Колониальность отличается от колониализма тем, что колониальности, чтобы продолжать функционировать, не нужен колониализм: ее логика — в том, чтоб продолжать «скрытый процесс экспроприации, эксплуатации, осквернения и порчи, который лежит в основе модернистского нарратива, продвигаемого институциями и акторам, связанными с корпорациями, индустриализированными национальными государствами, музеями и научными институтами». (5) Иными словами, колониальность это логика, лежащая в основе колониализма и она продолжается за его пределами.
Деколониальное мышление представляет собой критику гегемонии западного империалистического мышления и его воспроизводства в нашей сегодняшней институционализированной жизни. Оно призывает к эпистемиологическому непослушанию [6], разоблачает модерность/колониальность, которые задавали форму и структуру нашей жизни, и открывает нам новое пространство бытия и мысли, свободное от этой замкнутой матрицы власти.
Таким образом, в промежутке между модерностью/колониальностью деколониальность появляется как выход, как возможность вырваться из их оков. Это означает, что модерности есть альтернатива, и эта альтернатива начинается с того, чтобы обнаружить и показать, что модерность — лишь локальное явление, представляющееся глобальным.
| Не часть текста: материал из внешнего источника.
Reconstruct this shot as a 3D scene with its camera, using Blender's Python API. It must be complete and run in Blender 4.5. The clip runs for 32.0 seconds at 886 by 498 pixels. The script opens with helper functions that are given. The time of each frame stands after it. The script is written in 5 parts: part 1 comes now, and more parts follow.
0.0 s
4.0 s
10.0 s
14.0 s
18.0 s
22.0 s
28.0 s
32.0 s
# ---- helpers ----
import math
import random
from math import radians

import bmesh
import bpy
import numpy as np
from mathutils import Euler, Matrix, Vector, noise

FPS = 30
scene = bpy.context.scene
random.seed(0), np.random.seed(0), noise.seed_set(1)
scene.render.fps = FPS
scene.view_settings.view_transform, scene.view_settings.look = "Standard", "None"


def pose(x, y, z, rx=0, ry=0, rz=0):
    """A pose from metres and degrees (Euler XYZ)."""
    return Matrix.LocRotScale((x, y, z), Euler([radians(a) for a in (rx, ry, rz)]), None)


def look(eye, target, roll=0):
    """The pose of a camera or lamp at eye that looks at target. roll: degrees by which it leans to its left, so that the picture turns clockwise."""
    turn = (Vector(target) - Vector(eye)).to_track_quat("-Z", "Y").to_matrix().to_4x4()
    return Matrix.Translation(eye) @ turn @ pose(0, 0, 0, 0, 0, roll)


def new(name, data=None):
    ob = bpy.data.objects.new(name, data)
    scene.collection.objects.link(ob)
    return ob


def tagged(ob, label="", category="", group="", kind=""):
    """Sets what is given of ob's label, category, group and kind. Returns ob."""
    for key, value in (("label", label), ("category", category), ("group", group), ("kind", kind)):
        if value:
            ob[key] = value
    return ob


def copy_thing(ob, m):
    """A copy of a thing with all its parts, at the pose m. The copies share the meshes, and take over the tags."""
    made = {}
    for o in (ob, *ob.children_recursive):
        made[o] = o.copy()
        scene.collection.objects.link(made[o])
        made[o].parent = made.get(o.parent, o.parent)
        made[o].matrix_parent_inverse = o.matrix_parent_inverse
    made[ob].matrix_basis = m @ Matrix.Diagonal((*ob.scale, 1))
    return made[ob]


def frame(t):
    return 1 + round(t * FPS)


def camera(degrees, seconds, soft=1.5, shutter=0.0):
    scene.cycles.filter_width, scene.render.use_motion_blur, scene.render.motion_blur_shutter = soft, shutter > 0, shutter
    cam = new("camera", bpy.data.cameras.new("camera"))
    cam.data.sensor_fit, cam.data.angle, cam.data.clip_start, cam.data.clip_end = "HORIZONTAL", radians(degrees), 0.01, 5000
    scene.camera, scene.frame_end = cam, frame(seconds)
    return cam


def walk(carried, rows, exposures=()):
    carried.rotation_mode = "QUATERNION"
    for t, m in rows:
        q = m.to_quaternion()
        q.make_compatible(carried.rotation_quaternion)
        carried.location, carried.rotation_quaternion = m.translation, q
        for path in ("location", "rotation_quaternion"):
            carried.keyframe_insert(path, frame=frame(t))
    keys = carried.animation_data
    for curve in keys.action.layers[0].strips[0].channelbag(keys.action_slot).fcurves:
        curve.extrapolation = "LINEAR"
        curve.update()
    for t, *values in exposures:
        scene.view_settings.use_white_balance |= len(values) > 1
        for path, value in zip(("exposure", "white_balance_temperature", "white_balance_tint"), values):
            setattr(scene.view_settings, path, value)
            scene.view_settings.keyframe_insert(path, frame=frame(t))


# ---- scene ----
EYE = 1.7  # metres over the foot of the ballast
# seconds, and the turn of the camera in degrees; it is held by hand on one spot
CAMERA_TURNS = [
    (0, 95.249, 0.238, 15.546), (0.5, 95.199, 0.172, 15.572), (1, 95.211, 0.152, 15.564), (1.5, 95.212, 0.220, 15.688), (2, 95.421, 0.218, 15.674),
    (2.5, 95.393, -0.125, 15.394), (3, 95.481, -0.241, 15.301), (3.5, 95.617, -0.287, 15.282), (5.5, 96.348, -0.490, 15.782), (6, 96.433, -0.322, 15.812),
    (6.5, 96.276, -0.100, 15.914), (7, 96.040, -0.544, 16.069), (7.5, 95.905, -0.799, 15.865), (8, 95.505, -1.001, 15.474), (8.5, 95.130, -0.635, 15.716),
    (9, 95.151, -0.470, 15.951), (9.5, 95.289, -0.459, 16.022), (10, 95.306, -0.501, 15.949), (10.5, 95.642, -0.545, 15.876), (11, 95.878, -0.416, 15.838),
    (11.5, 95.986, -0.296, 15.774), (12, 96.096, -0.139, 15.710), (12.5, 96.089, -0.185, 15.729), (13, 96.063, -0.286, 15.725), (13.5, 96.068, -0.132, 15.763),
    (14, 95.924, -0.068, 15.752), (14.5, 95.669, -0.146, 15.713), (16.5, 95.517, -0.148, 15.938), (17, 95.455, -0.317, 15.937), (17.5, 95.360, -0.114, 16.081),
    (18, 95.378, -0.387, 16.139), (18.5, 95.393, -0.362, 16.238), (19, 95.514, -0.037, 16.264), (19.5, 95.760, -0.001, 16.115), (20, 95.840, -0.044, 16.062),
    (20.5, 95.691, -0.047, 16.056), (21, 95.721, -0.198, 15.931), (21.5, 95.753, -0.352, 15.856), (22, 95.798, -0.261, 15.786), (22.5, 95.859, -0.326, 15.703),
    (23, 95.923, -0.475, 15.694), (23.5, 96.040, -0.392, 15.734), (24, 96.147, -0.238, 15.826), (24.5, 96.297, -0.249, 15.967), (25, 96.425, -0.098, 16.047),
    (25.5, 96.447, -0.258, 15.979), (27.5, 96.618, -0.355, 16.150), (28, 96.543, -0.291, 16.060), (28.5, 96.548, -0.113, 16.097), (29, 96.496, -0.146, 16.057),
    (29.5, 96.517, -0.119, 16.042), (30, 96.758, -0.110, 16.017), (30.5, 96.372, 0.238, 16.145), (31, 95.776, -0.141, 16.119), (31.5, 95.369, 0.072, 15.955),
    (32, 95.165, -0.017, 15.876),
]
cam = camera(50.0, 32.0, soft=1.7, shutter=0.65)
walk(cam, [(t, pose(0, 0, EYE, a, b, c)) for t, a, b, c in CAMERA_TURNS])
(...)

Как же нам вырваться за пределы представления о единственно возможной истине? Как показать то, что колониальность/модерность стер, вычел, отверг? Как нам вести другие разговоры и жить другой жизнью? Как снова стать видимым тому, что было подавлено? Всё это деколониальные вопросы: они предполагают способ существования, у которого само отношение к времени и пространству, сама темпоральность не такая, какую предполагала модерность. На смену модерности приходит деколонизация эстетики, знания и бытия.
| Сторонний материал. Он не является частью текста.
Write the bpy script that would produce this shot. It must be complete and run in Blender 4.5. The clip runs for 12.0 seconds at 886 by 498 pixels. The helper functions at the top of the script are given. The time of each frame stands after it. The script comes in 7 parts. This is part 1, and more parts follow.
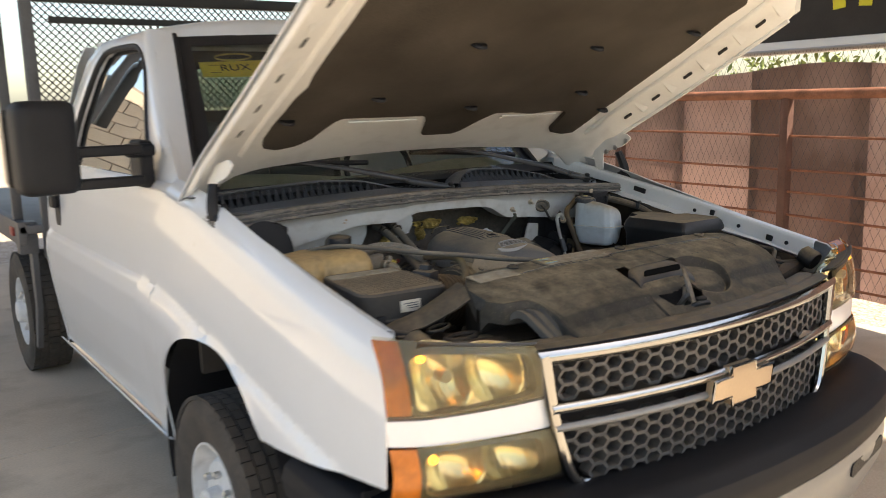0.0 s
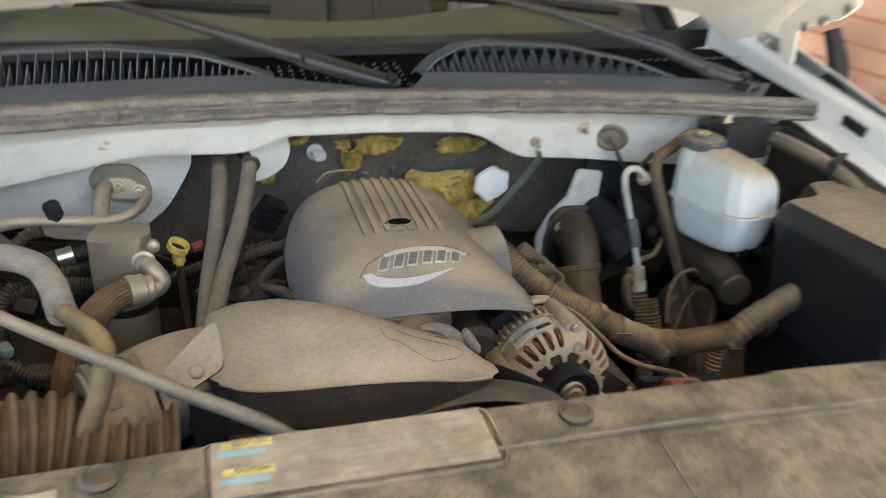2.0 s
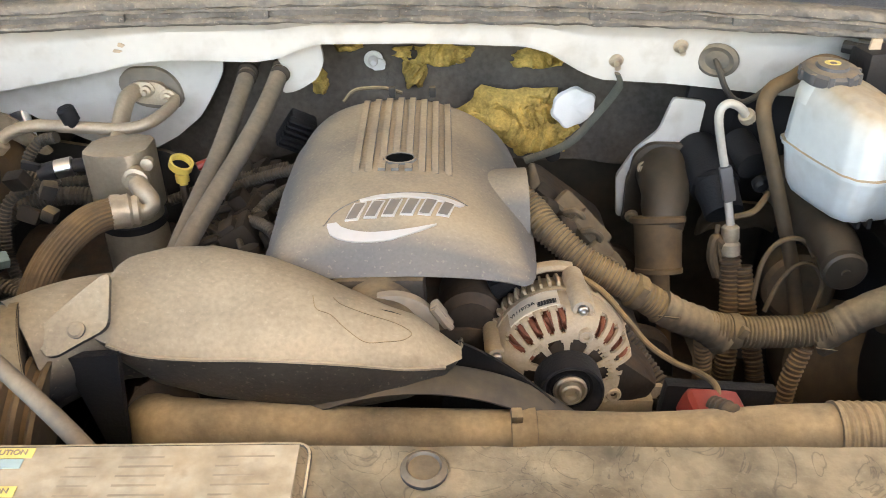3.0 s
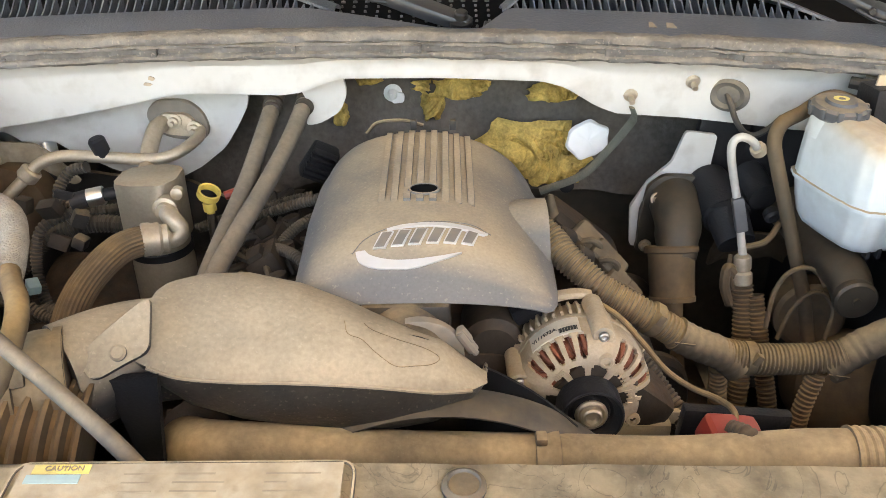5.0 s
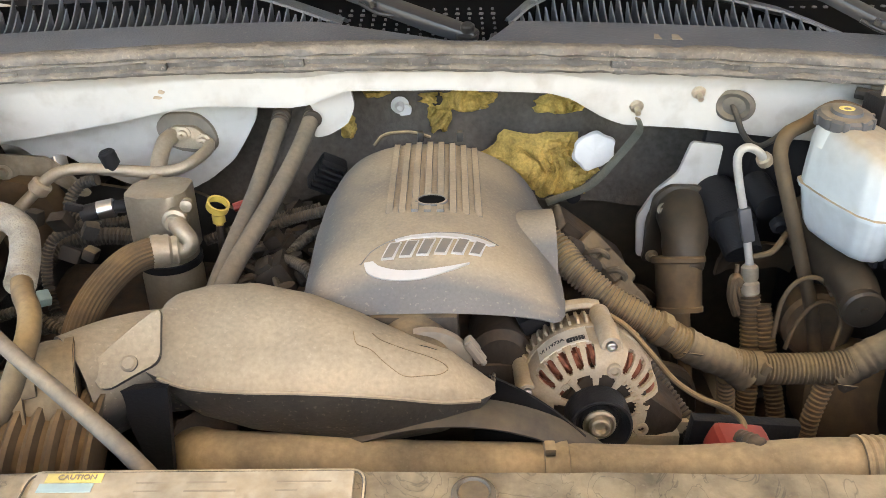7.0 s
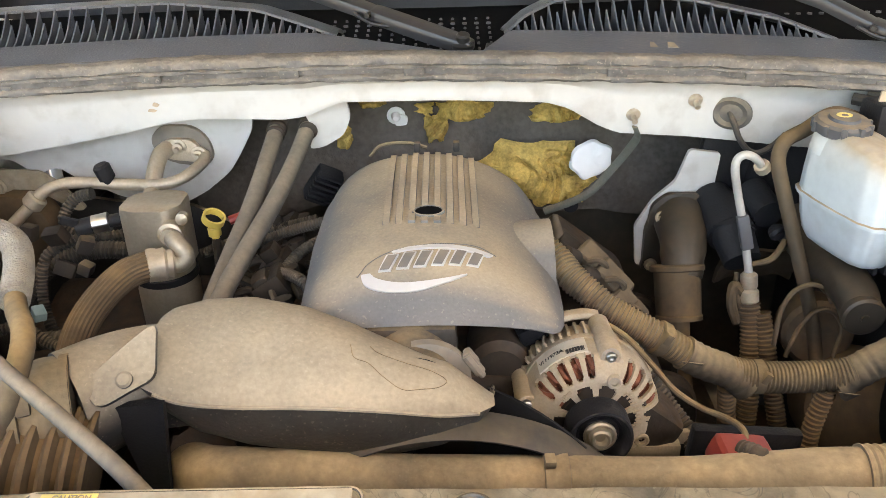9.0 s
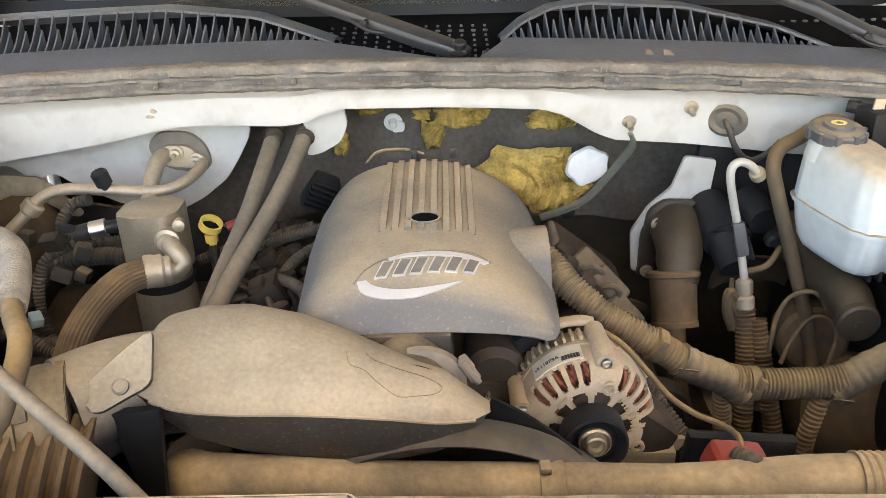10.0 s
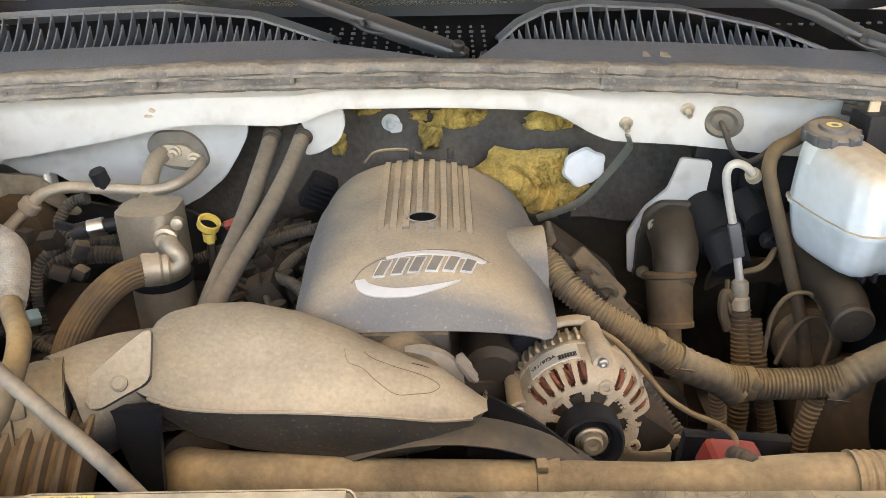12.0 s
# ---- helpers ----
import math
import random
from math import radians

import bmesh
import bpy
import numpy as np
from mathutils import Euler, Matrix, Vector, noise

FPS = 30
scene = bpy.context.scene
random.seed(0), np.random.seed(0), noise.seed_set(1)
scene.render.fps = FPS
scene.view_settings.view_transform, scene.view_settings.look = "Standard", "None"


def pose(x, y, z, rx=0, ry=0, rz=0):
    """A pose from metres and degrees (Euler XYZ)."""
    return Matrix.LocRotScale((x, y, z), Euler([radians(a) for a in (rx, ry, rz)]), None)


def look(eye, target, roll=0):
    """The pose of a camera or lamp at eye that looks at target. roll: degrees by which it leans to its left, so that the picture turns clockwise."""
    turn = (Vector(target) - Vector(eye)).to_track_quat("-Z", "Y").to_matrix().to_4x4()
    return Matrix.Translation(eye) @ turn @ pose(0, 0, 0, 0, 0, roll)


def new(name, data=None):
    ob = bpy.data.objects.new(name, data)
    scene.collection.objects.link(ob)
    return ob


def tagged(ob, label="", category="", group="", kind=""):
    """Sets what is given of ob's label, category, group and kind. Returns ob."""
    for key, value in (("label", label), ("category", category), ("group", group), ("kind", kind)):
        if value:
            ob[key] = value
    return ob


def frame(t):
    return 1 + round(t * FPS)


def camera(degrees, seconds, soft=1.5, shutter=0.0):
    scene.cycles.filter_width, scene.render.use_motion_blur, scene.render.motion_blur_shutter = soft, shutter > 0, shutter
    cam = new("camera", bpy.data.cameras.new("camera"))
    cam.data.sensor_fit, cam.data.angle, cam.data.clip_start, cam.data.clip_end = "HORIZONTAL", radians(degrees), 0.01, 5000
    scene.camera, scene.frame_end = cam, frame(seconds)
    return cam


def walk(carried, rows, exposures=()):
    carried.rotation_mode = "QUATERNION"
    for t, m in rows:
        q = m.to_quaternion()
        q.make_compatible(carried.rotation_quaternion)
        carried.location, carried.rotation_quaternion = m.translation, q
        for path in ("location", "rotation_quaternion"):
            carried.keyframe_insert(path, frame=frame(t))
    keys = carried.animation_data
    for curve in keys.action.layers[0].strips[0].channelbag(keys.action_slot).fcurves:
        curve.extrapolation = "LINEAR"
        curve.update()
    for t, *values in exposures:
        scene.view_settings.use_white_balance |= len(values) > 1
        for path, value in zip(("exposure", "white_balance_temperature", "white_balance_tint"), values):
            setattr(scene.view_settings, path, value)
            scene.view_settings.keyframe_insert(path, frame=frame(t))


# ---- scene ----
cam = camera(55.3, 12.0, 0.75, 0.5)
PATH = [
    (0, (-1.840, -1.283, 1.662), (-0.386, 0.753, 1.218), -1.5),
    (0.5, (-1.390, -1.034, 1.674), (0.017, 1.019, 1.168), -1.2),
    (1, (-0.970, -0.702, 1.678), (0.364, 1.363, 1.076), 0.0),
    (1.5, (-0.558, -0.481, 1.678), (0.495, 1.692, 0.892), 1.1),
    (2, (-0.288, -0.180, 1.654), (0.361, 2.064, 0.658), 1.6),
    (2.5, (-0.053, -0.027, 1.640), (0.133, 2.188, 0.412), 0.3),
    (3, (0.034, -0.005, 1.643), (0.021, 2.175, 0.338), -0.9),
    (3.2, (0.018, -0.021, 1.659), (-0.004, 2.158, 0.354), -0.9),
    (5, (0.006, -0.034, 1.658), (-0.009, 2.190, 0.430), -0.7),
    (5.5, (0.005, -0.037, 1.657), (-0.019, 2.193, 0.440), -0.7),
    (6, (0.003, -0.041, 1.655), (-0.024, 2.195, 0.451), -0.8),
    (6.5, (0.006, -0.042, 1.659), (-0.024, 2.198, 0.459), -0.9),
    (7, (0.004, -0.040, 1.659), (-0.029, 2.201, 0.464), -1.1),
    (9, (0.005, -0.032, 1.659), (-0.022, 2.220, 0.486), -1.6),
    (9.5, (0.007, -0.032, 1.662), (-0.018, 2.225, 0.496), -1.6),
    (10, (0.008, -0.034, 1.663), (-0.014, 2.225, 0.502), -1.5),
    (10.5, (0.007, -0.038, 1.662), (-0.008, 2.223, 0.505), -1.3),
    (11, (0.006, -0.041, 1.659), (-0.005, 2.220, 0.503), -1.2),
    (11.5, (0.004, -0.039, 1.659), (-0.005, 2.221, 0.500), -1.1),
    (12, (0.005, -0.040, 1.662), (-0.003, 2.222, 0.507), -1.1),
]
EXPOSURE = [(0, 1.33, 7350, 9), (1.0, 1.92, 7150, 6), (1.5, 2.50, 7100, 3), (2.0, 2.71, 7500, 7), (2.5, 3.08, 8000, 10), (3.0, 3.34, 8050, 10), (12, 3.34, 7950, 10)]
walk(cam, [(t, look(eye, target, roll)) for t, eye, target, roll in PATH], EXPOSURE)
# ==== light: carport shade, sun on the open ground around ====
world = bpy.data.worlds.new("sky")
scene.world = world
world.use_nodes = True
wn = world.node_tree.nodes
sky = wn.new("ShaderNodeTexSky")
sky.sky_type = "NISHITA"
sky.sun_disc = False
sky.sun_elevation, sky.sun_rotation = radians(55), radians(147)
sky.air_density, sky.dust_density = 1.0, 1.6
wn["Background"].inputs[1].default_value = 0.13
world.node_tree.links.new(sky.outputs[0], wn["Background"].inputs[0])
sun_data = bpy.data.lights.new("sun", "SUN")
sun_data.energy, sun_data.angle, sun_data.color = 5.0, radians(0.6), (1.0, 0.93, 0.82)
sun = new("sun", sun_data)
sun.matrix_world = look((4.5, -7.0, 12.0), (0.0, 0.0, 0.0))

# ==== materials ====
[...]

Соответственно, деколонизация музея начинаетсчя с того, чтобы рассматривать музей как место, где сходятся воедино европейская культура, национальное государство и память нации; место, где европейское самосознание находит себе выражение. Художественные музеи, как и все прочие, представляют модерность посредством репрезентации самосознания Запада или памяти Запада. Колониальность репрезентирует идею белого как такового, отчуждая, как это делают этнографические музеи, всех прочих: суб- и де-гуманизированных, колонизированных, сведенных к роли образчиков своей расы. [7] То же самое может, происходить и в художественных выставочных залах и галереях, но ради ясности, а также чтобы избежать излишнего упрощения, я буду писать только о музеях (художественных, этнографических и культурно-исторических). Итак, деколонизировать — значит задуматься о том, как музеи институционализируют репрезентацию модерности/колониальности, контролируют нарративы, используют свою власть именовать и лишать права голоса, и диктуют нам, как осмыслять прошлое.
Колониальность в действии
Начнём с того, как всё это происходит на личном уровне. Я люблю ходить по арт пространствам, большим и маленьким. Я вступаю с произведениями искусства в диалог, они вызывают у меня сильный эмоциональный отклик, который меня вдохновляет. Это пища для моих чувств. Я играла в нескольких музыкальных группах, и опыт совместного творчества и совместной игры точно так же заряжал меня радостью.
Начиная с 1997 года мне посчастливилось быть организатором нескольких художественных премий для женщин и нескольких выставок женщин-художниц, поддержанных феминистским фондом Mama Cash (амстердамский международный публично-частный фонд поддержки феминистского активизма). В 2006 году я начала сотрудничать с Kosmopolis Utrecht (межкультурная мультимедийная платформа искусства и культуры) вместе с такими художниками и артистами, как Майкл Макмиллан, Марсель Пинас, Радж Мохан, Дениз Джанна, Квинси Гарио и др. Мы в основном работали за стенами музеев: в галереях, церквях, публичных пространствах, таких как школы, улицы, дороги, вокзалы. Для этого было несколько причин: мы хотели сделать работу художников более доступной той публике, которая обычно не ходит в музеи; кроме того, нам не хотелось беспокоиться об ограничениях связанных со временем, пространством и общепринятым понятием качества (о качестве пойдет речь ниже). Но, возможно, самое главное — нам хотелось создать пространства репрезентации, которые не будут восприниматься как храмы западной культуры, каковыми обычно считаются музеи, пусть даже многие музеи стремятся избавиться от этого стереотипа. Kosmopolis тем самым предлагал возможность деколонизации, даже если об этом не говорилось напрямую.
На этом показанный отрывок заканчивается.